Great and important read.
I believe the sponsorship works well, yes, for more activation, but most importantly as a competitive advantage. The exclusivity of olympic sponsorship usually ensures 14 days of your brand being displayed non-stop, while your competition will be invisible. A lot of ads are purely tit for tat (I must because he is). At the olympics, it is an opportunity to take a strong lead.
And the Olympics index - Only very strong companies who invest their marketing budget wisely can afford and benefit from olympic sponsorship (a chicken and egg question)
Cheers!
-Joey
http://sparksheet.com
"As a result, Olympic sponsors perform significantly better than their peers."

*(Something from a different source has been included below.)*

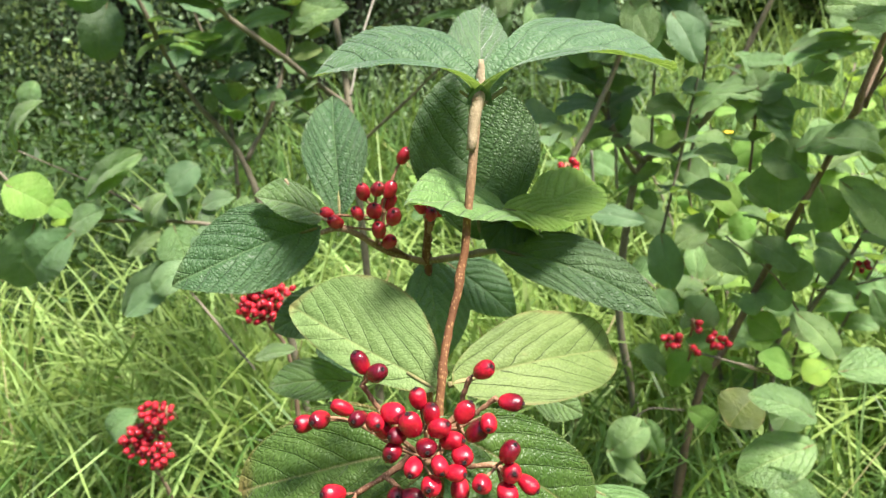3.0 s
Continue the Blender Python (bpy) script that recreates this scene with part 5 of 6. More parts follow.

Were the sponsors doing proportionately better than their peers beforehand? Was a pre/post analysis used to reach this conclusion?
Just curious.
I tend to agree that consumers are not the best ones to predict their own behavior. I remember my younger days at Procter & Gamble. At cocktail parties friends would invariably say "Advertising doesn't effect me." I'd ask them what toothpaste they used and why. They would reply, Crest...because it prevents cavities. When I'd ask what toilet paper they used and why, they would say Charmin because its softer.
They were like parrots mimicking the commercials...even though they were convinced that advertising didn't effect their behavior!
Based on my scientific sample of two family members closely observed plus a measure of self awareness on my part I would say the sponsors and the advertisers got their money's worth. Imagine what value could be created if we actually had access to good coverage (for me all Nordic, Alpine and Speed Skating).
Thank you for all the great feedback.
To address the question by Michael Lehman: Yes, we do pre/post and test vs. control analysis, looking at how sponsorship activation exposure impacts brand perceptions and how those brand perceptions lead to change in purchase behavior. Our analysis often (not always!) shows ROIs that more than justify sponsorship rights fees.